Brooklyn-based Overtime was founded in the fall of 2016 by CEO Dan Porter, formerly WME’s head of digital, and president Zack Weiner, an ex-chess champion turned entrepreneur. The company first launched with short-form content centered on high-school basketball stars and has since expanded to other sports.

“The breadth and diversity of this investment group, including leaders from business, entertainment, technology and sports, speaks to Overtime’s remarkable growth and our future trajectory,” Porter said in a statement. “We believe this is just the tip of the iceberg, as we develop new ways for Overtime to engage with and entertain the next generation of athletes and fans.”

Previous investors in Overtime include Proof, Gaingels, Concrete Rose Capital, Dentsu Ventures, Intersect Capital, LightShed Ventures, WNBA All-Star and commentator Chiney Ogwumike, Rogue Insight Capital, Bakari Sellers, 10X Capital, True Capital Management and Ares Management’s Nate Walton.
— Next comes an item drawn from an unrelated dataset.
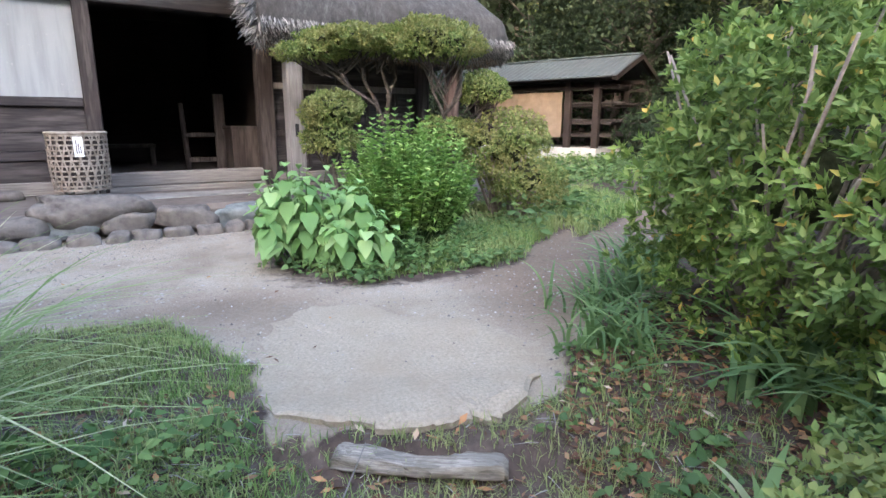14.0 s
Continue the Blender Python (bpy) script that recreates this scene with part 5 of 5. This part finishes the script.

Overtime plans to use the latest funding to build internal capabilities around NFTs (non-fungible tokens), trading cards and sports betting features tailored to younger sports fans. In addition, Overtime will continue investing in its sports app, which provides stats, scores, analysis, humor, culture and other content.

And the company will invest in the recently announced Overtime Elite (OTE), the company’s new high-school basketball league. That will include guaranteeing salaries for all OTE athletes — of at least $100,000 per year — and hiring a dedicated staff of more than 80 employees (about half of which will be involved in content production). OTE’s inaugural season is set to begin in September 2021.

Overtime claims its content generates more than 1.7 billion views per month. It says it has an audience of nearly 50 million followers on Instagram, TikTok, Twitter and other social networks.

“When Overtime first launched, we were known for our raw and authentic sports highlights from across the globe,” Overtime’s Weiner said in a statement. “Five years later, we’re the leading brand for the next generation of sports fans, reaching them through our social channels, our long-form series, our e-commerce business, and now a sports league.”